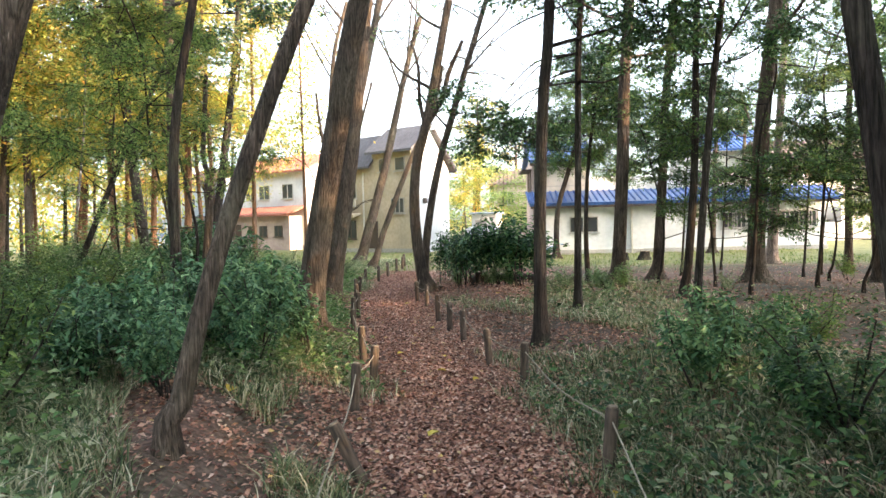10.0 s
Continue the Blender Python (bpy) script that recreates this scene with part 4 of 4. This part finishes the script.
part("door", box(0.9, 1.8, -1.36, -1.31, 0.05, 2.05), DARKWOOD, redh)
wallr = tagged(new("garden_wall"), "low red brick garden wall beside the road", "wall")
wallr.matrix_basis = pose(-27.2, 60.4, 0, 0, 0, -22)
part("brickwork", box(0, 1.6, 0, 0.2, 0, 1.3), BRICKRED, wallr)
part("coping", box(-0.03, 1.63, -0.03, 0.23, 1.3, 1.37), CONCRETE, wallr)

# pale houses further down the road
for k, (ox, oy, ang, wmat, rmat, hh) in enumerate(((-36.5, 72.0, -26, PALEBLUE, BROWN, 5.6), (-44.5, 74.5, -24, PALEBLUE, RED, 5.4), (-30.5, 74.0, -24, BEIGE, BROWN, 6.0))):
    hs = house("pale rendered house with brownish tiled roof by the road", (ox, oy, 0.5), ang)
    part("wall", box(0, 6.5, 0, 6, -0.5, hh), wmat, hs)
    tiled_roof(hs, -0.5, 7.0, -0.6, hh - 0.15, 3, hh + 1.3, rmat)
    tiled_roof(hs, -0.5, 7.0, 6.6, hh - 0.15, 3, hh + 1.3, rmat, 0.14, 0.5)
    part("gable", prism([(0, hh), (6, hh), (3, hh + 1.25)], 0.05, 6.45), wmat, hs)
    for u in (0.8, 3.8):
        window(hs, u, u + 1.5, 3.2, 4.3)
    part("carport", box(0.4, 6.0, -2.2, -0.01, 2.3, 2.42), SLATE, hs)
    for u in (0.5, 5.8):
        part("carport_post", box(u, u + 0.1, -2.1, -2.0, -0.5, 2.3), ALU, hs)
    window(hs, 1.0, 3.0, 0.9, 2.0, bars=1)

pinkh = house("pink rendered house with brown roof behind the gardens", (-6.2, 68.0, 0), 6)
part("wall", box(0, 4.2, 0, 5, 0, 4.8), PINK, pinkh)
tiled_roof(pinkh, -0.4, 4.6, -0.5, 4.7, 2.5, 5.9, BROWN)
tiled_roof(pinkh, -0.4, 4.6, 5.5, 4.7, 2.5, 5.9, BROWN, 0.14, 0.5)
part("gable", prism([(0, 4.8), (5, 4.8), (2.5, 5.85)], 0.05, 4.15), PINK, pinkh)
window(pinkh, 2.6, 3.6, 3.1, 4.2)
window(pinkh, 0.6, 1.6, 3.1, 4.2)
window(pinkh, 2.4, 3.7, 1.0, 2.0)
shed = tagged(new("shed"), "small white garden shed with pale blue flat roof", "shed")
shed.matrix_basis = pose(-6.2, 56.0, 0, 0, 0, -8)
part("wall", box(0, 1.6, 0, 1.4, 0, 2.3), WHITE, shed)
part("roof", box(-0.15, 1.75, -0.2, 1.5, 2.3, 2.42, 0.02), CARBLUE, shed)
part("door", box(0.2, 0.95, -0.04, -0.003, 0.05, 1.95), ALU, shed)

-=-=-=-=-

• _What is required_
Extract from the listing above the lines between the line containing "Continue the Blender" and the line containing "1.37), CONCRETE, wallr)", keeping both of those lines. Output nothing else.

• _Exercise output_
Continue the Blender Python (bpy) script that recreates this scene with part 4 of 4. This part finishes the script.
part("door", box(0.9, 1.8, -1.36, -1.31, 0.05, 2.05), DARKWOOD, redh)
wallr = tagged(new("garden_wall"), "low red brick garden wall beside the road", "wall")
wallr.matrix_basis = pose(-27.2, 60.4, 0, 0, 0, -22)
part("brickwork", box(0, 1.6, 0, 0.2, 0, 1.3), BRICKRED, wallr)
part("coping", box(-0.03, 1.63, -0.03, 0.23, 1.3, 1.37), CONCRETE, wallr)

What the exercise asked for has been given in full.